Short task: Write only the number of lines holding the string "part".

Raw data:

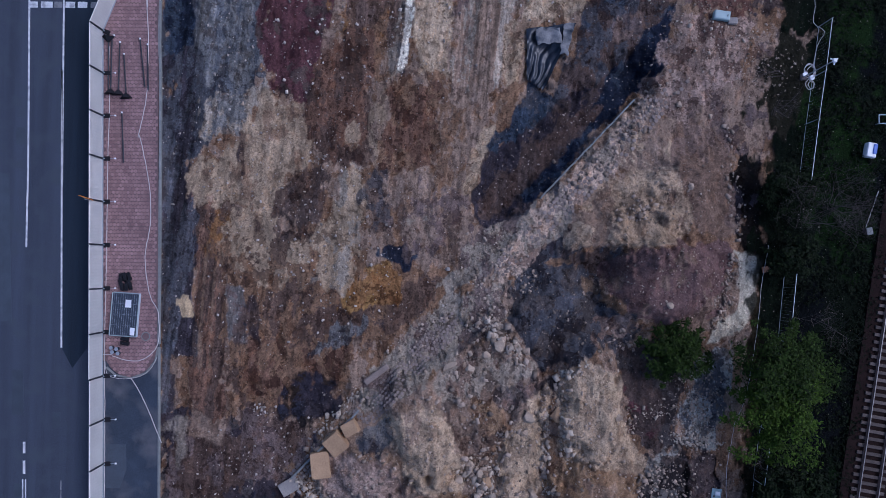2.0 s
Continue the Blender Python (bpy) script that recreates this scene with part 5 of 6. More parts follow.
def wiring_posts():
    x, y = -25.94, 1.19
    for k, (dx, dy, hh) in enumerate(((0, 0, 0.5), (0.25, 0.22, 0.35), (-0.2, 0.3, 0.3), (0.32, -0.15, 0.25))):
        s = thing("cable_drum", pose(x + dx, y + dy, 0.12, 0, 0, 40 * k), "small grey cable drum standing on the footway", "cable drum", "drums at the footway end")
        part("core", tubed((0, 0, 0.03), (0, 0, hh - 0.03), 0.08, sides=10), RUBBER, s)
        part("flange", tubed((0, 0, 0), (0, 0, 0.03), 0.15, sides=12), DARK_STEEL, s)
        part("flange", tubed((0, 0, hh - 0.03), (0, 0, hh), 0.15, sides=12), STEEL, s)


wiring_posts()
mx, my = -23.50, 2.40
hole = thing("manhole_cover", pose(mx, my, 0.12), "round iron manhole cover in the footway", "manhole cover")
part("ring", tubed((0, 0, 0), (0, 0, 0.012), 0.36, sides=24), KERB, hole)
part("lid", tubed((0, 0, 0.012), (0, 0, 0.022), 0.28, sides=24), MORTAR, hole)
bx, by = -27.43, 62.06
mark = thing("blue_barrier", pose(bx, by, 0.0, 0, 0, -6), "blue plastic barrier strip lying at the kerb", "barrier")
part("strip", boxed(1.1, 0.12, 0.08, bevel=0.02), BLUE, mark)
part("strip", boxed(0.5, 0.1, 0.06, pose(0.2, -0.18, 0, 0, 0, 20), bevel=0.02), BLUE, mark)
tx, ty = -20.80, 50.83
sheet = thing("plastic_crate", pose(tx, ty, gz(tx, ty), 0, 0, 4), "pale turquoise plastic crate on dark earth", "crate")
part("tray", boxed(0.26, 0.62, 0.22, bevel=0.02), TURQUOISE, sheet)
part("rim", boxed(0.3, 0.66, 0.04, Matrix.Translation((0, 0, 0.2)), bevel=0.01), TURQUOISE, sheet)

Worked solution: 10